╭──
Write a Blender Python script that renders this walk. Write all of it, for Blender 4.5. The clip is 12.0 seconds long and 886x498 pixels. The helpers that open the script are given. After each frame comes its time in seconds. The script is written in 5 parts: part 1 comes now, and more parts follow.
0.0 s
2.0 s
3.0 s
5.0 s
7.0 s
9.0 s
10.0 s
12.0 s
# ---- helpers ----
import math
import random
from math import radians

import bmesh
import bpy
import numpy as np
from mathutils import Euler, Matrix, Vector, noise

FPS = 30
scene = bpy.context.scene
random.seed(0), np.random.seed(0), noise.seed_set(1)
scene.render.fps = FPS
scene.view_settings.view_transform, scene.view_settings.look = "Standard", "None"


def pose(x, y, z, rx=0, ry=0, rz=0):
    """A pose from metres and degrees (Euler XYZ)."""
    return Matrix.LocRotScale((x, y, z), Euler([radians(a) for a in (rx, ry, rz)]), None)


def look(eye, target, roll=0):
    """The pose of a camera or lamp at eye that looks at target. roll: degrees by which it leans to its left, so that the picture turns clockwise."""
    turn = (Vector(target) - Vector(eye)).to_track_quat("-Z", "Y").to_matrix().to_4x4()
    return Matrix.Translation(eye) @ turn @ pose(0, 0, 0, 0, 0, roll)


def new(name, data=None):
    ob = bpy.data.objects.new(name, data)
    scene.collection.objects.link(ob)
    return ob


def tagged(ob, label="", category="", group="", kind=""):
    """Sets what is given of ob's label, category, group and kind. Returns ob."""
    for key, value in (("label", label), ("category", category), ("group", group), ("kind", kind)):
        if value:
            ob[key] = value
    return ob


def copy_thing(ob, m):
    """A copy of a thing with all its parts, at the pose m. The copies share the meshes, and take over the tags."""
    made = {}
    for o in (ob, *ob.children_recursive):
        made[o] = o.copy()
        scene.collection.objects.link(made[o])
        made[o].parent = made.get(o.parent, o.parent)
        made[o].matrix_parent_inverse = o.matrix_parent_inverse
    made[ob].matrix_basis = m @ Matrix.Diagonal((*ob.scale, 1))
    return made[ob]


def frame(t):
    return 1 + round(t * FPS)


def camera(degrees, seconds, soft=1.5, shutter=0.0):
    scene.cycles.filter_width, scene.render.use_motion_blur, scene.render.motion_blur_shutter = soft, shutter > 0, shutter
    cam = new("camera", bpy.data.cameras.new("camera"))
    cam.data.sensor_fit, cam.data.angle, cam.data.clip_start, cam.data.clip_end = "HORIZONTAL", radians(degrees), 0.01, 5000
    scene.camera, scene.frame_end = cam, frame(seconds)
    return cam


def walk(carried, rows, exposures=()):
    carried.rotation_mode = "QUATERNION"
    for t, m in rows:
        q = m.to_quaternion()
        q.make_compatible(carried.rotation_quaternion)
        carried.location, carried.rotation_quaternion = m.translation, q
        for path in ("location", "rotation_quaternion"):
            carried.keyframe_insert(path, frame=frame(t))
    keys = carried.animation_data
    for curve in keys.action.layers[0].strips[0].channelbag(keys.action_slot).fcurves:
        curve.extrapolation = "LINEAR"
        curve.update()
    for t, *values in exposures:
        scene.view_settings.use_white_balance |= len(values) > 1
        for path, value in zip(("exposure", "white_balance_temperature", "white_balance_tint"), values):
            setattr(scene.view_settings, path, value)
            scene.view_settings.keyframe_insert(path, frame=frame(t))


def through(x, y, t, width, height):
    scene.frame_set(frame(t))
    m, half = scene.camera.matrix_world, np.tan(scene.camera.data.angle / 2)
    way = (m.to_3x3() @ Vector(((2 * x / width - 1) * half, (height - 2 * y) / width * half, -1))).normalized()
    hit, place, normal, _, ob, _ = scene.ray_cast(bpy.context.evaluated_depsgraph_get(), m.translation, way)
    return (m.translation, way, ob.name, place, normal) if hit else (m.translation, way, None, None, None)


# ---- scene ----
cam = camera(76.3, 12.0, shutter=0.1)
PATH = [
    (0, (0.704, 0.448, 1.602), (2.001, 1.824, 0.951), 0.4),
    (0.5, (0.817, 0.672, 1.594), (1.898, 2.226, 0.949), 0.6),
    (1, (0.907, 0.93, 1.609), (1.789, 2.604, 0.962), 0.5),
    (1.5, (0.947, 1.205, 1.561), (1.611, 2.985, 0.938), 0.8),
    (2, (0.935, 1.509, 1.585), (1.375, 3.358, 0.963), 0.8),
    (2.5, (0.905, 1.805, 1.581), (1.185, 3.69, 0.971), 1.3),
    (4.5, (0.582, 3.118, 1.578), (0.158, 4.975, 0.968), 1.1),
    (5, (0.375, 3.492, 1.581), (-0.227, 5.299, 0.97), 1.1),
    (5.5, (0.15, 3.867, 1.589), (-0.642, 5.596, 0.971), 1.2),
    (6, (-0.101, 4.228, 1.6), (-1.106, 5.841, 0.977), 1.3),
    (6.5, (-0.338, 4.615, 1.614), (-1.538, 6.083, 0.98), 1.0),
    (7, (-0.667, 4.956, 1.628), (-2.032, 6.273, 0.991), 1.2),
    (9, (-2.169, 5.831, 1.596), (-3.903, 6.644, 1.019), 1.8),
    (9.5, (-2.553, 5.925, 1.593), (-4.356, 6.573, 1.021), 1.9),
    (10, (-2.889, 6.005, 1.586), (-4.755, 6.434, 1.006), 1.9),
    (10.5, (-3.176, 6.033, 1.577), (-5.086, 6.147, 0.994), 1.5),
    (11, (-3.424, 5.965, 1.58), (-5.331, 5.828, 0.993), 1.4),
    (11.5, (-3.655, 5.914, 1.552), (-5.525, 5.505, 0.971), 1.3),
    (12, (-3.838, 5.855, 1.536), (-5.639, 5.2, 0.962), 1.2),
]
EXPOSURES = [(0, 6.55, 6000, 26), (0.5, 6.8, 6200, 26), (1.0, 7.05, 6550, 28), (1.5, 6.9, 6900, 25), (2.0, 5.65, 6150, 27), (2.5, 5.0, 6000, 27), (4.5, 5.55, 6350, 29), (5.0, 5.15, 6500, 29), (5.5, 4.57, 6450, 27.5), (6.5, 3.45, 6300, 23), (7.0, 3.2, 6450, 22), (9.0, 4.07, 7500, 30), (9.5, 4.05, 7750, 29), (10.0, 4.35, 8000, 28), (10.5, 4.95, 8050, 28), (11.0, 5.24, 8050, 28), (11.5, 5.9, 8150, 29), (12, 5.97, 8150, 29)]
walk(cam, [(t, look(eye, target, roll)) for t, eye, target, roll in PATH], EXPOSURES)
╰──
**Short task**
Your task is to repeat the data exactly, with nothing left out.

**Result**
Write a Blender Python script that renders this walk. Write all of it, for Blender 4.5. The clip is 12.0 seconds long and 886x498 pixels. The helpers that open the script are given. After each frame comes its time in seconds. The script is written in 5 parts: part 1 comes now, and more parts follow.
0.0 s
2.0 s
3.0 s
5.0 s
7.0 s
9.0 s
10.0 s
12.0 s
# ---- helpers ----
import math
import random
from math import radians

import bmesh
import bpy
import numpy as np
from mathutils import Euler, Matrix, Vector, noise

FPS = 30
scene = bpy.context.scene
random.seed(0), np.random.seed(0), noise.seed_set(1)
scene.render.fps = FPS
scene.view_settings.view_transform, scene.view_settings.look = "Standard", "None"


def pose(x, y, z, rx=0, ry=0, rz=0):
    """A pose from metres and degrees (Euler XYZ)."""
    return Matrix.LocRotScale((x, y, z), Euler([radians(a) for a in (rx, ry, rz)]), None)


def look(eye, target, roll=0):
    """The pose of a camera or lamp at eye that looks at target. roll: degrees by which it leans to its left, so that the picture turns clockwise."""
    turn = (Vector(target) - Vector(eye)).to_track_quat("-Z", "Y").to_matrix().to_4x4()
    return Matrix.Translation(eye) @ turn @ pose(0, 0, 0, 0, 0, roll)


def new(name, data=None):
    ob = bpy.data.objects.new(name, data)
    scene.collection.objects.link(ob)
    return ob


def tagged(ob, label="", category="", group="", kind=""):
    """Sets what is given of ob's label, category, group and kind. Returns ob."""
    for key, value in (("label", label), ("category", category), ("group", group), ("kind", kind)):
        if value:
            ob[key] = value
    return ob


def copy_thing(ob, m):
    """A copy of a thing with all its parts, at the pose m. The copies share the meshes, and take over the tags."""
    made = {}
    for o in (ob, *ob.children_recursive):
        made[o] = o.copy()
        scene.collection.objects.link(made[o])
        made[o].parent = made.get(o.parent, o.parent)
        made[o].matrix_parent_inverse = o.matrix_parent_inverse
    made[ob].matrix_basis = m @ Matrix.Diagonal((*ob.scale, 1))
    return made[ob]


def frame(t):
    return 1 + round(t * FPS)


def camera(degrees, seconds, soft=1.5, shutter=0.0):
    scene.cycles.filter_width, scene.render.use_motion_blur, scene.render.motion_blur_shutter = soft, shutter > 0, shutter
    cam = new("camera", bpy.data.cameras.new("camera"))
    cam.data.sensor_fit, cam.data.angle, cam.data.clip_start, cam.data.clip_end = "HORIZONTAL", radians(degrees), 0.01, 5000
    scene.camera, scene.frame_end = cam, frame(seconds)
    return cam


def walk(carried, rows, exposures=()):
    carried.rotation_mode = "QUATERNION"
    for t, m in rows:
        q = m.to_quaternion()
        q.make_compatible(carried.rotation_quaternion)
        carried.location, carried.rotation_quaternion = m.translation, q
        for path in ("location", "rotation_quaternion"):
            carried.keyframe_insert(path, frame=frame(t))
    keys = carried.animation_data
    for curve in keys.action.layers[0].strips[0].channelbag(keys.action_slot).fcurves:
        curve.extrapolation = "LINEAR"
        curve.update()
    for t, *values in exposures:
        scene.view_settings.use_white_balance |= len(values) > 1
        for path, value in zip(("exposure", "white_balance_temperature", "white_balance_tint"), values):
            setattr(scene.view_settings, path, value)
            scene.view_settings.keyframe_insert(path, frame=frame(t))


def through(x, y, t, width, height):
    scene.frame_set(frame(t))
    m, half = scene.camera.matrix_world, np.tan(scene.camera.data.angle / 2)
    way = (m.to_3x3() @ Vector(((2 * x / width - 1) * half, (height - 2 * y) / width * half, -1))).normalized()
    hit, place, normal, _, ob, _ = scene.ray_cast(bpy.context.evaluated_depsgraph_get(), m.translation, way)
    return (m.translation, way, ob.name, place, normal) if hit else (m.translation, way, None, None, None)


# ---- scene ----
cam = camera(76.3, 12.0, shutter=0.1)
PATH = [
    (0, (0.704, 0.448, 1.602), (2.001, 1.824, 0.951), 0.4),
    (0.5, (0.817, 0.672, 1.594), (1.898, 2.226, 0.949), 0.6),
    (1, (0.907, 0.93, 1.609), (1.789, 2.604, 0.962), 0.5),
    (1.5, (0.947, 1.205, 1.561), (1.611, 2.985, 0.938), 0.8),
    (2, (0.935, 1.509, 1.585), (1.375, 3.358, 0.963), 0.8),
    (2.5, (0.905, 1.805, 1.581), (1.185, 3.69, 0.971), 1.3),
    (4.5, (0.582, 3.118, 1.578), (0.158, 4.975, 0.968), 1.1),
    (5, (0.375, 3.492, 1.581), (-0.227, 5.299, 0.97), 1.1),
    (5.5, (0.15, 3.867, 1.589), (-0.642, 5.596, 0.971), 1.2),
    (6, (-0.101, 4.228, 1.6), (-1.106, 5.841, 0.977), 1.3),
    (6.5, (-0.338, 4.615, 1.614), (-1.538, 6.083, 0.98), 1.0),
    (7, (-0.667, 4.956, 1.628), (-2.032, 6.273, 0.991), 1.2),
    (9, (-2.169, 5.831, 1.596), (-3.903, 6.644, 1.019), 1.8),
    (9.5, (-2.553, 5.925, 1.593), (-4.356, 6.573, 1.021), 1.9),
    (10, (-2.889, 6.005, 1.586), (-4.755, 6.434, 1.006), 1.9),
    (10.5, (-3.176, 6.033, 1.577), (-5.086, 6.147, 0.994), 1.5),
    (11, (-3.424, 5.965, 1.58), (-5.331, 5.828, 0.993), 1.4),
    (11.5, (-3.655, 5.914, 1.552), (-5.525, 5.505, 0.971), 1.3),
    (12, (-3.838, 5.855, 1.536), (-5.639, 5.2, 0.962), 1.2),
]
EXPOSURES = [(0, 6.55, 6000, 26), (0.5, 6.8, 6200, 26), (1.0, 7.05, 6550, 28), (1.5, 6.9, 6900, 25), (2.0, 5.65, 6150, 27), (2.5, 5.0, 6000, 27), (4.5, 5.55, 6350, 29), (5.0, 5.15, 6500, 29), (5.5, 4.57, 6450, 27.5), (6.5, 3.45, 6300, 23), (7.0, 3.2, 6450, 22), (9.0, 4.07, 7500, 30), (9.5, 4.05, 7750, 29), (10.0, 4.35, 8000, 28), (10.5, 4.95, 8050, 28), (11.0, 5.24, 8050, 28), (11.5, 5.9, 8150, 29), (12, 5.97, 8150, 29)]
walk(cam, [(t, look(eye, target, roll)) for t, eye, target, roll in PATH], EXPOSURES)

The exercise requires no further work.